Anyway, I wanted to do a new piece for the show and for some reason I'd been kind of obsessing on doing an owl, before I'd ever done that charcoal demo (on the grey paper above.) I had taken a photo years ago of Riley, a little Eastern Screech Owl, when I was in Ojai meeting some of the birds that were rehabbed at the Ojai Raptor Center.
I'm still on my "oil on wood panel kick," so one night after work at the Wizard, I sketched in the owl with a little Conté Crayon. (above) Then, I went in with Gamblin's odorless mineral spirits (a paint thinner) and used it to move the Conté around ...
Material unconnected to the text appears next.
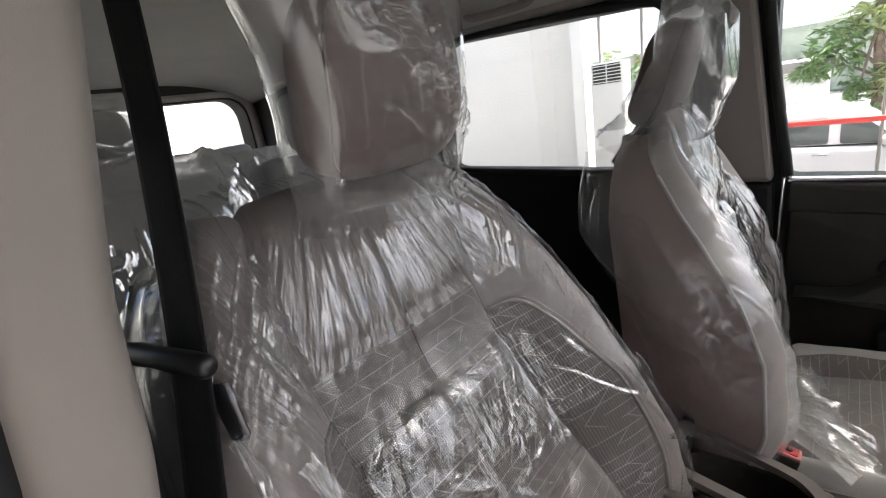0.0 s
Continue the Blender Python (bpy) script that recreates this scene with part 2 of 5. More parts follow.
def spline(points, n):
    """n points along a smooth line through the given ones, evenly spaced."""
    p = np.array(points, float)
    q = np.vstack([2 * p[0] - p[1], p, 2 * p[-1] - p[-2]])
    out = []
    for i in range(1, len(q) - 2):
        for t in np.linspace(0, 1, 24, endpoint=False):
            a, b, c, d = q[i - 1], q[i], q[i + 1], q[i + 2]
            out.append(0.5 * (2 * b + (c - a) * t + (2 * a - 5 * b + 4 * c - d) * t * t + (3 * b - a - 3 * c + d) * t ** 3))
    out.append(p[-1])
    out = np.array(out)
    s = np.concatenate([[0], np.cumsum(np.linalg.norm(np.diff(out, axis=0), axis=1))])
    even = np.linspace(0, s[-1], n)
    return np.stack([np.interp(even, s, out[:, k]) for k in range(out.shape[1])], 1)


def sheet(name, P, material, parent, uv=None, label="", smooth=True, ring=False, thick=0.0):
    """A surface through a grid of points (rows, columns, 3); ring closes the columns; thick gives it a back."""
    n, m, _ = P.shape
    k = m if ring else m - 1
    i, j = np.meshgrid(np.arange(n - 1), np.arange(k), indexing="ij")
    j2 = (j + 1) % m
    faces = np.stack([i * m + j, i * m + j2, (i + 1) * m + j2, (i + 1) * m + j], -1).reshape(-1, 4)
    me = bpy.data.meshes.new(name)
    me.from_pydata(P.reshape(-1, 3).tolist(), [], faces.tolist())
    if uv is not None:
        layer = me.uv_layers.new(name="UVMap")
        layer.data.foreach_set("uv", uv.reshape(-1, 2)[faces.reshape(-1)].astype(np.float32).reshape(-1))
    me.materials.append(material)
    if smooth:
        me.polygons.foreach_set("use_smooth", [True] * len(me.polygons))
    ob = new(name, me)
    ob.parent = parent
    if label:
        ob["label"] = label
    if thick:
        s = ob.modifiers.new("thickness", "SOLIDIFY")
        s.thickness, s.offset = thick, -1.0
    return ob


def box(bm, lo, hi, bevel=0.0, segments=2, m=None):
    """Adds a box with rounded edges."""
    tmp = bmesh.new()
    bmesh.ops.create_cube(tmp, size=1.0)
    for v in tmp.verts:
        v.co = Vector([lo[k] + (v.co[k] + 0.5) * (hi[k] - lo[k]) for k in range(3)])
    if bevel:
        bmesh.ops.bevel(tmp, geom=list(tmp.edges), offset=bevel, segments=segments, profile=0.5, affect="EDGES")
    if m is not None:
        bmesh.ops.transform(tmp, matrix=m, verts=tmp.verts)
    return add(bm, tmp)


def add(bm, tmp):
    me = bpy.data.meshes.new("tmp")
    tmp.to_mesh(me)
    tmp.free()
    bm.from_mesh(me)
    bpy.data.meshes.remove(me)
    return bm


def boxed(lo, hi, bevel=0.0, segments=2, m=None):
    return box(bmesh.new(), lo, hi, bevel, segments, m)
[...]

Then, I started getting in the values (lights and darks) with burnt sienna and ultramarine blue ...
At that point, I went in with slightly heavier layers of paint and more color ... and for some reason this little guy wanted to be on magenta ... though I don't know why, or at the time where I was even going with that.
As I was starting the owl, I began looking online at all the different symbolic meanings of owls. It's fascinating and I thought the need to do an owl might have some deeper meaning for me.
Different cultures have different meanings for the owl, from wisdom (Athena) and protection, to mystery, to death, rebirth and transformation.
In Celtic mythology "Owls knew the way to the underworld and were fierce defenders of truth and honor."
My favorite is that the Owl represents night, the moon and the feminine. So, I'm going with that ... and the truth and honor part. That magenta/red seemed to work with the idea of the feminine, blood and creation ...
My owl palette ...
I was hanging out and painting with one of our old students, Audrey, who started at the Wizard at four years old and is now a fine art major at UCLA. She also teaches at the studio when she's on break. I think I worked a couple nights with her at the studio. Probably in 4 or 5 hour stretches. I loose track when I'm painting.
After that, I took the little guy home to work on it. I showed a picture to my boss who said, "We see owls like that in the desert. Is that a cactus he's on?" And that was it. It was a cactus. I just hadn't known it yet, and I needed someone else to tell me. If you throw something up to the art gods, just pay attention and the answer will come. Often from a smart fellow artist!
I started doing the detail work at home. As you might have noticed, I love doing detail work. Especially eyes! It's funny because when I look at other artists, I love really loose painting with very expressive brushwork, but when I start working on something, I can't seem to help myself.
The claws and the cactus needles were also very detailed. I also added more reds ... Alizarin Crimson, magenta, Cobalt Violet, and Cadmium Red to the cactus.
Here is a National Geographic Documentary on owls ... at 6 minute you'll see one hatch, and you see them grow!
And here he is!
9" x 12"
To learn more about the Ojai Raptor Center on their website, click here.
To see my old blog posts about the Raptor Center, click here and here.
Where the bee sucks, there suck I:
In a cowslip's bell I lie;
Then I couch when owls do cry.
On the bat's back I do fly
After summer merrily.
Merrily, merrily shall I live now
Under the blossom that hangs on the bough.